**STATED GOAL:**
Omit all images, then return the remaining material exactly as it stands.
##### DATA LINES
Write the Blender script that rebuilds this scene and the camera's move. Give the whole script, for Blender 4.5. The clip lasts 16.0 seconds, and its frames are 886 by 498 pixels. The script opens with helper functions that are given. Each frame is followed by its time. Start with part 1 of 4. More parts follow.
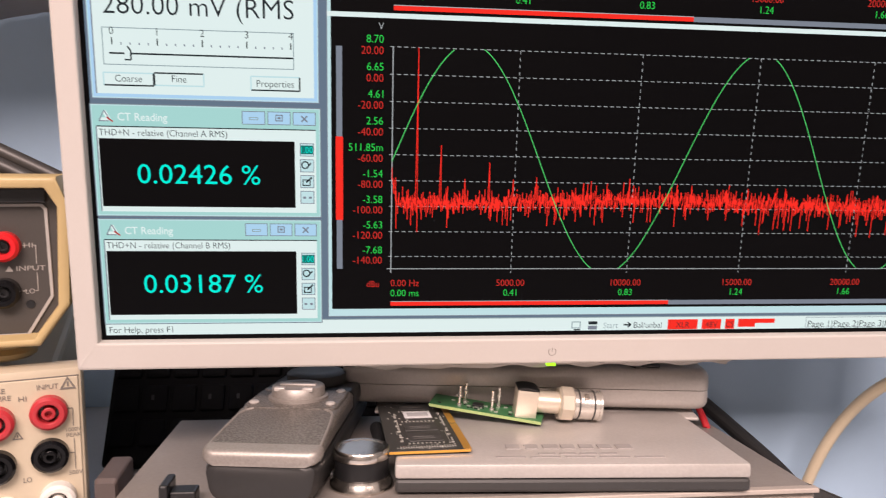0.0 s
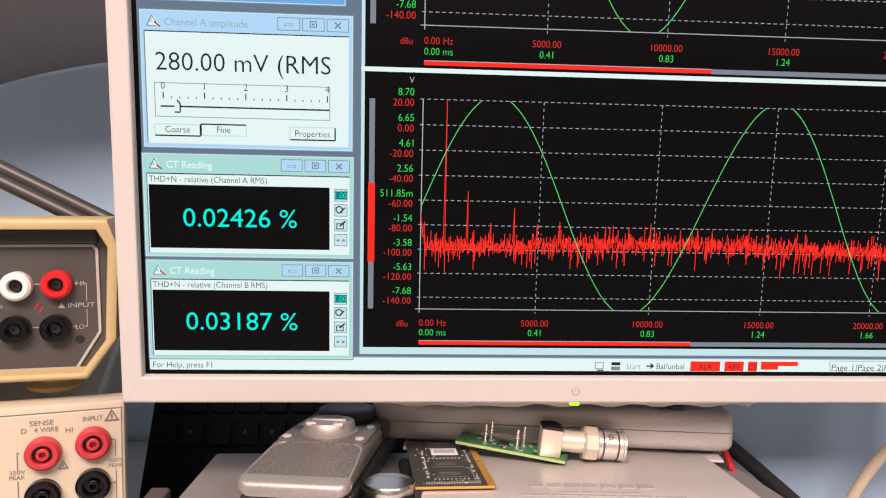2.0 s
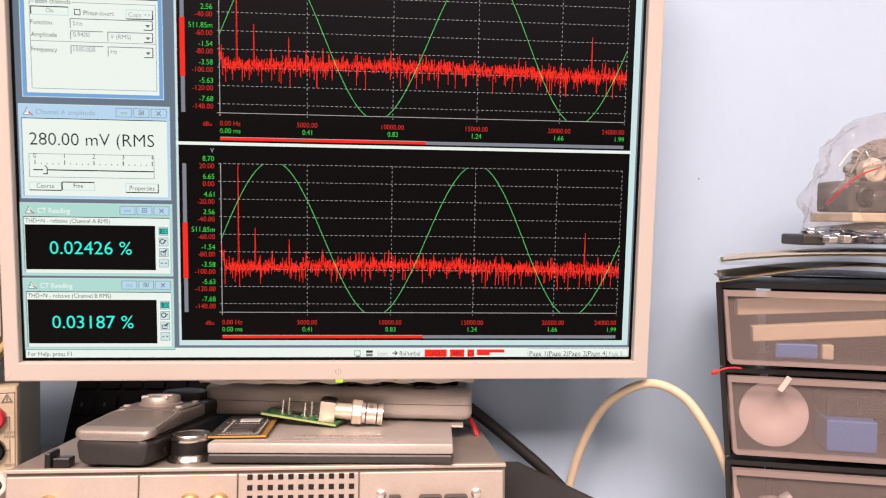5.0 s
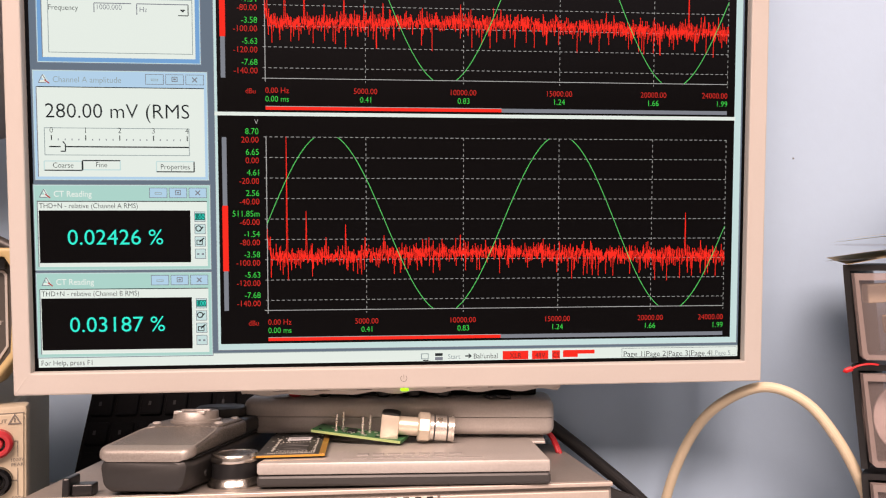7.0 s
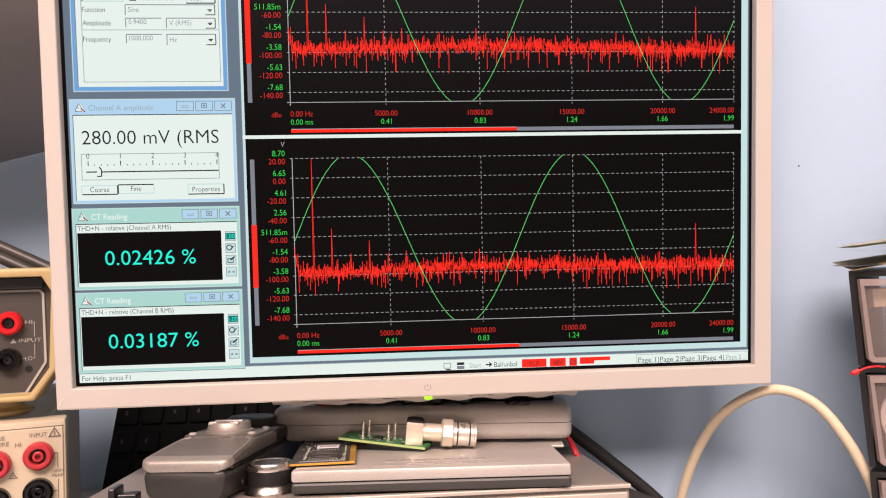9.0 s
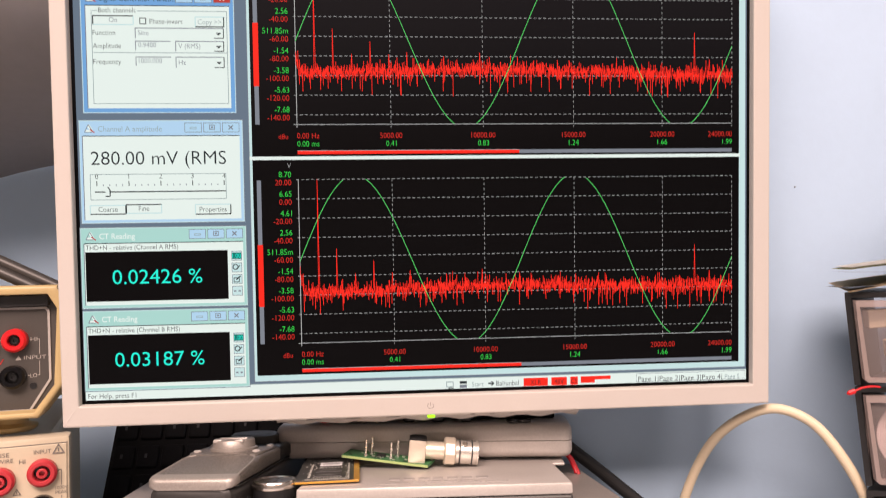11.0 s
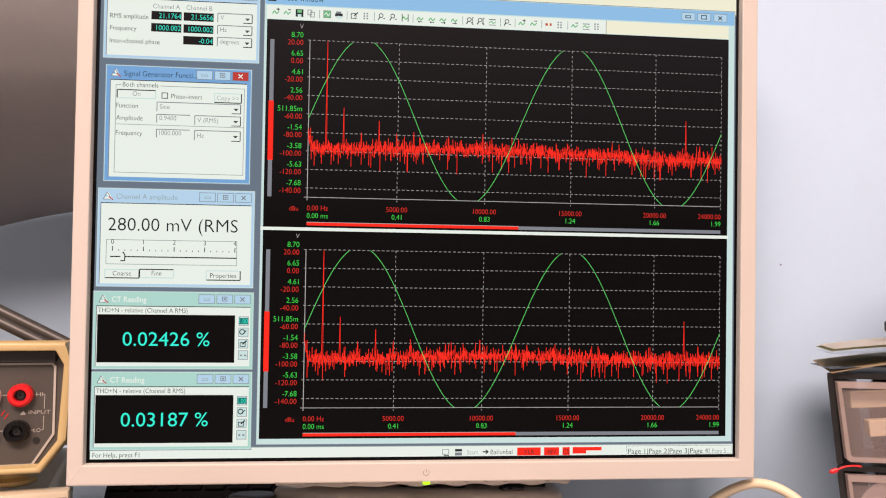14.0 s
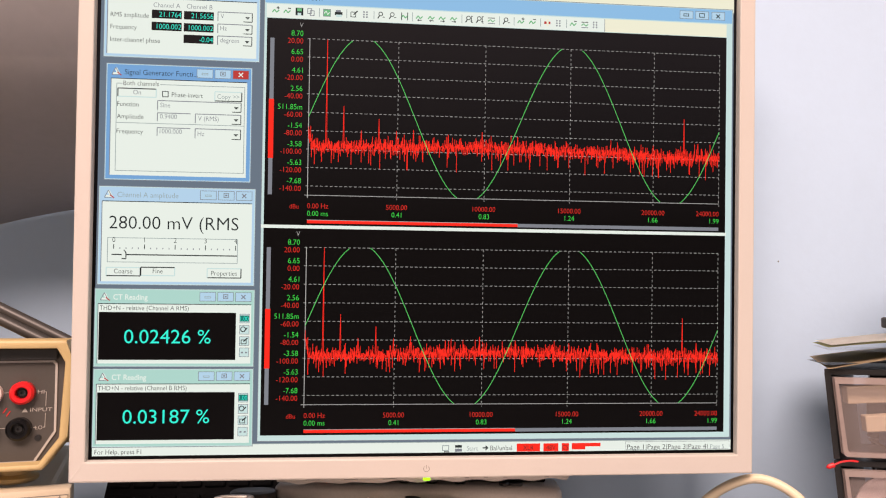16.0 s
##########
**ANSWER FOR THIS EXERCISE:**
Write the Blender script that rebuilds this scene and the camera's move. Give the whole script, for Blender 4.5. The clip lasts 16.0 seconds, and its frames are 886 by 498 pixels. The script opens with helper functions that are given. Each frame is followed by its time. Start with part 1 of 4. More parts follow.
0.0 s
2.0 s
5.0 s
7.0 s
9.0 s
11.0 s
14.0 s
16.0 s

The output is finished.